Nelson noted that the plaintiffs asserted two contract claims— breach of contract and breach of the covenant of good faith and fair dealing—and neither is protected by §230(c)(1). He wrote, quoting from Barnes:

“These both rely on the same ‘enforceable promises’ allegedly made by Meta to Plaintiffs—the same duty. Barnes controls here. As we explained, the difference between contract claims and a tort such as defamation is that the latter ‘derive[s] liability from behavior that is identical to publishing or speaking: publishing defamatory material’….‘Promising,’ on the other hand, ‘is different because it is not synonymous with the performance of the action promised.’”

He continued:

“To the extent that Meta manifested its intent to be legally obligated to ‘take appropriate action’ to combat scam advertisements, it became bound by a contractual duty separate from its status as a publisher. We thus hold that Meta’s duty arising from its promise to moderate third-party advertisements is unrelated to Meta’s publisher status, and § 230(c)(1) does not apply to Plaintiffs’ contract claims.”

Remaining Claims

Nelson reasoned that each of the remaining claims “involves a similar duty: the duty to prevent fraud by third parties.” Finding that such claims are barred by §230(c)(1) immunity, he wrote:

“Such a duty not only touches on quintessential publishing conduct, but it is also indeed the very conduct that § 230(c)(1) addresses. After all, if Plaintiffs are correct that they can recover for Meta’s third-party advertising, then § 230(c)(1) is a dead letter.”
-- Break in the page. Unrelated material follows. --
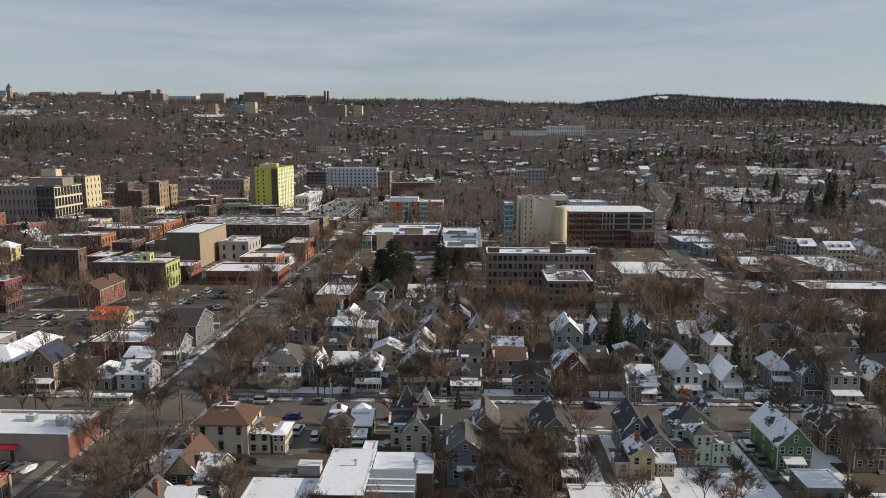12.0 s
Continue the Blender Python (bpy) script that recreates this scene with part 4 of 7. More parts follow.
# Dark brick stands for the shaded front, TAN_BRICK for the sunlit side.
block("yellow brick school block with a long snowy roof", -401.5, 361.4, 11.4, 28.3, 11.2, wall=BRICK_DARK, side=TAN_BRICK, floors=3, nx=3, ny=9)
# Bell tower is tan; its front is darkened to paint shade.
block("tan brick bell tower", -495.1, 435.2, 6.4, 7.8, 24.2, wall=BRICK_DARK, side=TAN_BRICK, floors=5, nx=1, ny=1, units=0)
block("purple-brown flat-roofed house with a snowy roof", 78.8, 279.8, 14.1, 18.0, 7.7, wall=BRICK_DARK, floors=2, nx=5, ny=3, roof=SNOW_FULL)
block("dark flat-roofed warehouse with a broad snowy roof", 123.1, 257.9, 34.0, 14.2, 8.4, wall=BRICK_DARK, floors=2, nx=8, ny=3, roof=SNOW_FULL, units=3)
block("cream stair house on a warehouse roof", 125.9, 262.9, 5.7, 4.0, 1.9, wall=CREAM_WALL, floors=1, nx=1, ny=0, units=0, z=7.81, sunk=0.1)
block("long shed with a snowy roof", 158.7, 316.5, 19.6, 40.0, 4.1, wall=CONCRETE, floors=1, nx=5, ny=3, roof=SNOW_FULL)
block("long dark shed with a brown roof", 125.2, 315.4, 31.9, 45.0, 3.6, wall=BRICK_DARK, floors=1, nx=8, ny=4, roof=SHINGLE_BROWN, units=2)
block("blue-grey metal warehouse with a snowy roof", 117.7, 396.7, 19.5, 26.0, 5.1, wall=STEEL_BLUE, floors=1, nx=4, ny=3, roof=SNOW_FULL)
block("blue-grey store with a snowy roof", 123.6, 376.2, 13.8, 18.0, 4.5, wall=STEEL_BLUE, floors=1, nx=4, ny=2, roof=SNOW_FULL)
block("low white-roofed store at the street", 130.5, 440.9, 15.4, 20.0, 3.5, wall=CONCRETE, floors=1, nx=5, ny=2, roof=SNOW_FULL)
block("pale grey flat-roofed apartment house", 169.4, 383.2, 5.3, 14.0, 8.5, wall=CONCRETE, floors=3, nx=2, ny=4)
block("small grey store with a snowy roof", -47.1, 301.4, 9.0, 10.0, 5.5, wall=GREY_SIDING, floors=1, nx=3, ny=2)
block("red brick flat-roofed house with a snowy roof", -55.2, 252.6, 12.0, 20.9, 5.9, wall=BRICK_DARK, side=RUST, floors=2, nx=4, ny=4, roof=SNOW_FULL)
block("red brick three-storey corner block with orange side", -185.4, 244.6, 20.0, 9.7, 11.6, wall=BRICK_RED, ground=True, floors=3, nx=7, ny=4, roof=SNOW)
# Right wall takes a lighter brick to show it sunlit.
block("deep red brick house with white window trim and a snowy roof", -189.5, 197.3, 10.1, 7.1, 8.0, wall=BRICK_RED, side=BRICK, floors=2, nx=3, ny=4, roof=SNOW, frame_mat=TRIM)
block("long low taupe store with a broad snowy roof", -226.6, 168.3, 60.1, 13.4, 5.2, wall=TAUPE, floors=1, nx=7, ny=3, ground=True, parapet=0.15, roof=SNOW_FULL, units=2)
block("low annex with a snowy roof", -149.4, 191.7, 12.4, 14.0, 4.2, wall=TAUPE, floors=1, nx=4, ny=3, roof=SNOW_FULL)
block("low annex with a snowy roof", -143.7, 187.0, 11.6, 9.0, 3.6, wall=STEEL_BLUE, floors=1, nx=3, ny=2, roof=SNOW_FULL)
block("low red brick store with a broad snowy roof", -109.0, 196.2, 14.9, 13.0, 4.2, wall=BRICK, floors=1, nx=5, ny=4, roof=SNOW_FULL, units=2)
block("lemon store with a snowy roof", -105.6, 211.4, 8.0, 12.0, 4.3, wall=LEMON, floors=1, nx=3, ny=3, roof=SNOW_FULL, units=2)
workshop = block("broad low workshop with a snow-covered flat roof", -24.9, 107.9, 8.0, 17.2, 5.3, wall=BRICK_DARK, floors=1, nx=2, ny=0, roof=SNOW_FULL, units=0, parapet=0.08)
part("vent", Shape().lathe(5.2, 10.5, [(5.3, 0.16), (6.2, 0.16), (6.25, 0.3), (6.5, 0.3)], 8), STEEL, workshop, "steel roof vent")
garage_back = block("brown brick garage with a snow-covered flat roof", -16.6, 116.6, 10.6, 8.0, 5.0, wall=BRICK_DARK, side=BRICK, floors=1, nx=0, ny=3, roof=SNOW_FULL, units=0, parapet=0.08, left=False)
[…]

Having found that tort claims passed the second prong of the Barnes test for coverage by §230(c)(1) immunity, he considered whether the advertisements were made by a third-party or could be attributed to the platform. He opined: “Meta’s ‘solicitation’ and ‘assistance’ efforts are, on their face, neutral. They are allegedly used for unlawful purposes, but that does not result from Meta’s efforts. Without more allegations of Meta’s contribution, its ‘solicitation’ or ‘assistance’ for advertisers—a fundamental part of Meta’s business model and that of countless other Internet companies—does not undo § 230(c)(1)’s protections just because it could be misused by third parties.”

He declared that “Meta is…entitled to §230(c)(1) immunity…as to the non-contract claims.”

Concurring Opinion

Nelson, in his concurring opinion, cited U.S. Supreme Court Justice Clarence Thomas’ statement made in his 2020 dissent from the denial of certiorari in Malwarebytes, Inc. v. Enigma Software Group USA, LLC. Nelson said:

“Justice Thomas has identified several…examples of how this expansive view of § 230(c)(1) has created perverse effects. These include protecting Internet companies facilitating terrorism,…and harassment….These applications stretch the statute’s plain meaning beyond recognition. And they will continue to occur unless we consider a more limited interpretation of § 230(c)(1)’s scope of immunity. In a world ever-evolving and with artificial intelligence raising the specter of lawless and limitless protections under § 230(c)(1), we should revisit our precedent and ensure we have grounded its application.”

The case is Calise v. Meta Platforms, Inc., 22-15910.